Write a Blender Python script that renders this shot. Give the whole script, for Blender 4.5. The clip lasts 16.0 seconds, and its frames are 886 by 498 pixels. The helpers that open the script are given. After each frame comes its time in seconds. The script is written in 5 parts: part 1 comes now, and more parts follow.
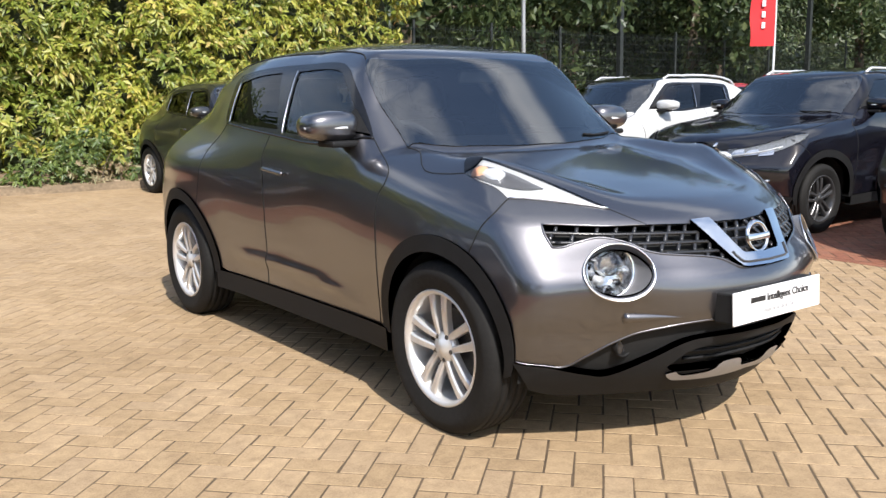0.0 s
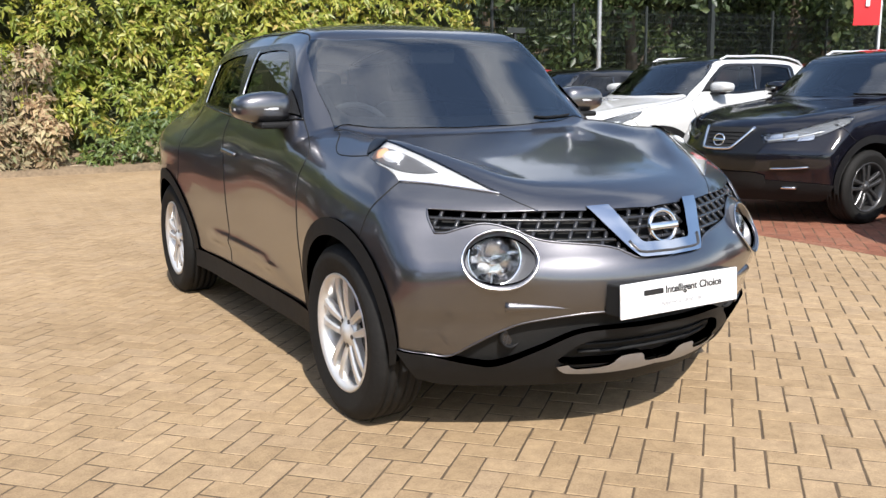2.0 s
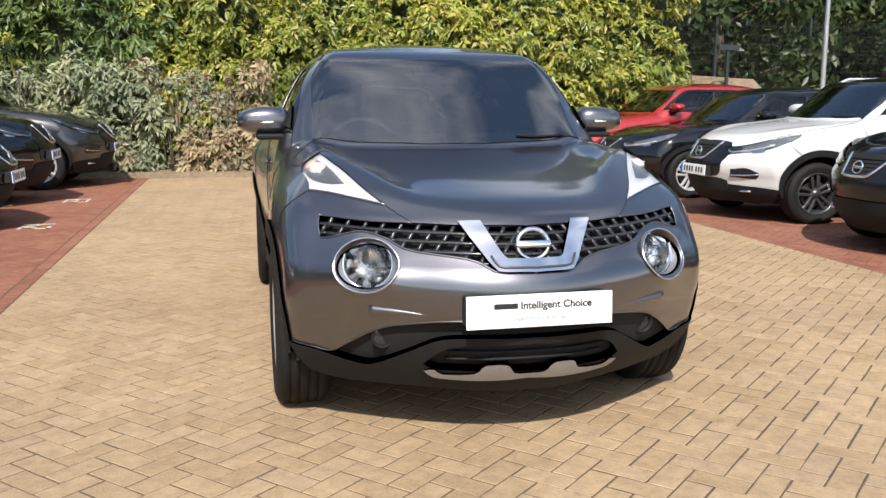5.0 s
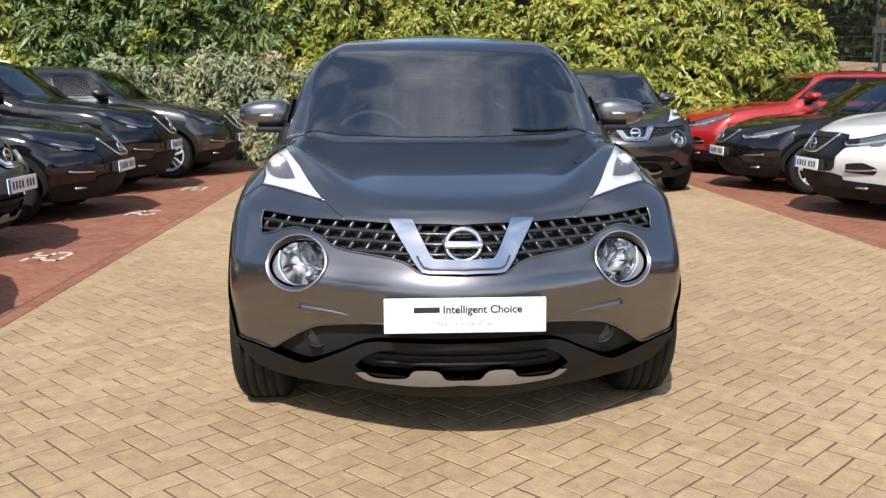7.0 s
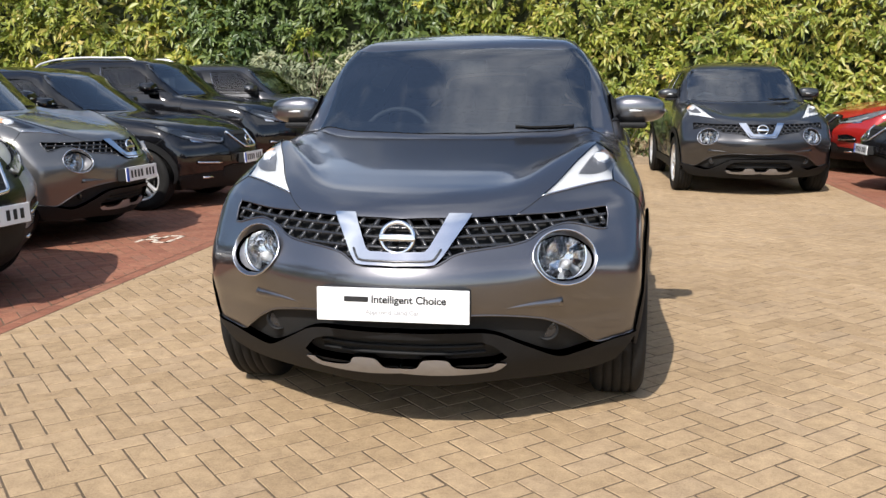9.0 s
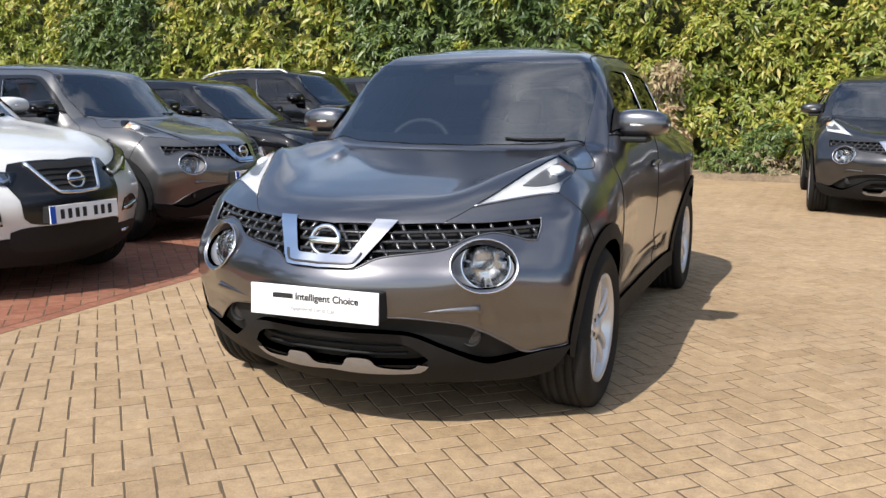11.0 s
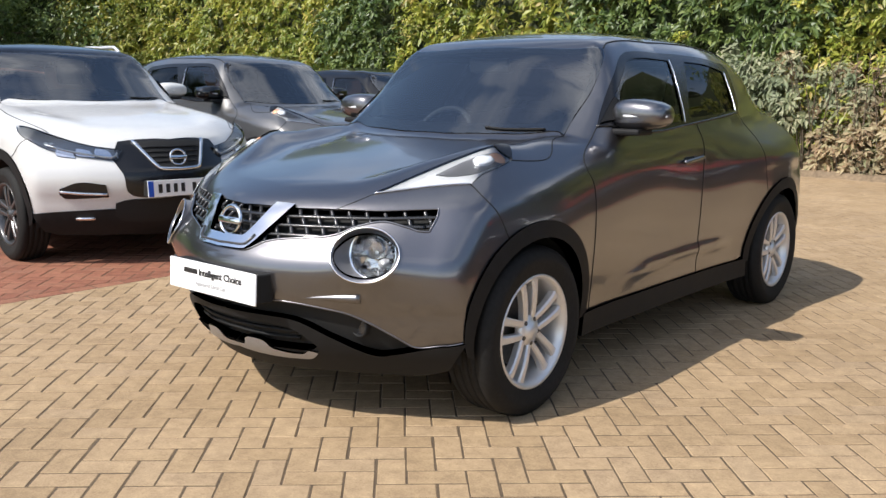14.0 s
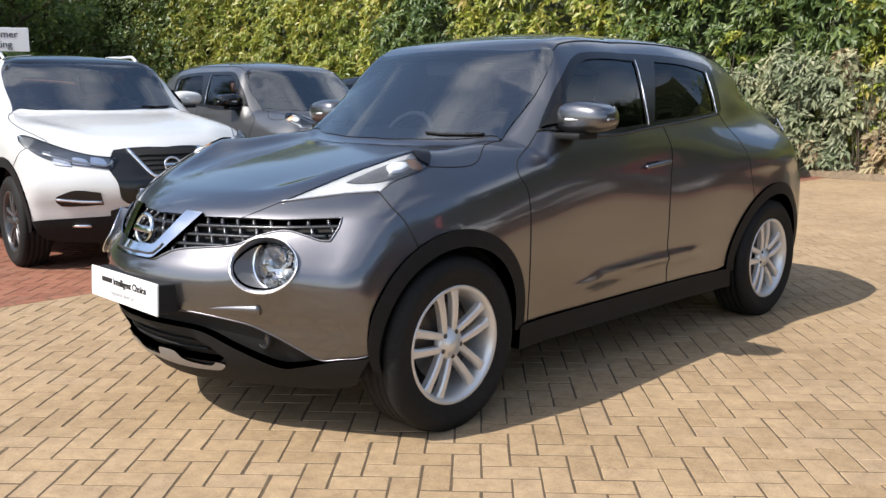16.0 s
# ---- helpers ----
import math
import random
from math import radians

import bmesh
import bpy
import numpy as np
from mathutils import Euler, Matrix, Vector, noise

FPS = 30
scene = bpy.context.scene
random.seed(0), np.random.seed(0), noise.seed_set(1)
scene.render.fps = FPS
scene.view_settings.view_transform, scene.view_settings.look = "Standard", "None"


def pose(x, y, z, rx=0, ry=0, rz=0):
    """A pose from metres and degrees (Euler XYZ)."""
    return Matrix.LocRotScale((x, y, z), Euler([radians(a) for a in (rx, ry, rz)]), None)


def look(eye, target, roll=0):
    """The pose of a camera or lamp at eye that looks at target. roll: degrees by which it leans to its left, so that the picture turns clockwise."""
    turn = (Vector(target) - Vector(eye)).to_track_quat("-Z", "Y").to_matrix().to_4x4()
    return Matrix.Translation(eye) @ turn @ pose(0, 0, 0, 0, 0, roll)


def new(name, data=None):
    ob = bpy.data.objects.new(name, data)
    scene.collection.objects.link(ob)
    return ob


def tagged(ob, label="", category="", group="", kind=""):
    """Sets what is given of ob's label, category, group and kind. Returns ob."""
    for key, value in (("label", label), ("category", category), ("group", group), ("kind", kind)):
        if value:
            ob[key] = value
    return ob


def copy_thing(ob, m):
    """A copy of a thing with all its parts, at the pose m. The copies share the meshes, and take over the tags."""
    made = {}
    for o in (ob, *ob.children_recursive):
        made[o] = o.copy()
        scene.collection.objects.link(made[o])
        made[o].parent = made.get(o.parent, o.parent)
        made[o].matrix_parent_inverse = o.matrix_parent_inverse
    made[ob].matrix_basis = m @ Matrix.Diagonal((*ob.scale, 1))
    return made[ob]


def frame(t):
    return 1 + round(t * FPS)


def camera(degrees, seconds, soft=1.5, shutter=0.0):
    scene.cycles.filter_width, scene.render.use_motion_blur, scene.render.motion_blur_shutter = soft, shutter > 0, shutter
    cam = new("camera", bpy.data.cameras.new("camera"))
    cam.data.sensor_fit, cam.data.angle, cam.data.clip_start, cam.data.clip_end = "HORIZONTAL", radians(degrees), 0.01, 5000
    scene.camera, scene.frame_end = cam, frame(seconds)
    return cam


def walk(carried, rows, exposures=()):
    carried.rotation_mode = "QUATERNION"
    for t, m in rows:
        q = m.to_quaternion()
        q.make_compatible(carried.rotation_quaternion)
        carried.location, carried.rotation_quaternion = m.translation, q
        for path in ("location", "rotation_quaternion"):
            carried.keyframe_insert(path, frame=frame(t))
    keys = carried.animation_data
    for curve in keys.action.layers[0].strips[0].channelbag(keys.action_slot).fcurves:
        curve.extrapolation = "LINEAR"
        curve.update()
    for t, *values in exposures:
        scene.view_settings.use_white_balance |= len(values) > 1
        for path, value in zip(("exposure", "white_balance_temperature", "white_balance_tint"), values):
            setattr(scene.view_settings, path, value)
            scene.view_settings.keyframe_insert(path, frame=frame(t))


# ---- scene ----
========================================
**GIVEN INSTRUCTION**
Copy nothing but the lines from the top of the material through the line holding "import math", exactly as written; omit pictures.

**RESULT OF THE EXERCISE**
Write a Blender Python script that renders this shot. Give the whole script, for Blender 4.5. The clip lasts 16.0 seconds, and its frames are 886 by 498 pixels. The helpers that open the script are given. After each frame comes its time in seconds. The script is written in 5 parts: part 1 comes now, and more parts follow.
0.0 s
2.0 s
5.0 s
7.0 s
9.0 s
11.0 s
14.0 s
16.0 s
# ---- helpers ----
import math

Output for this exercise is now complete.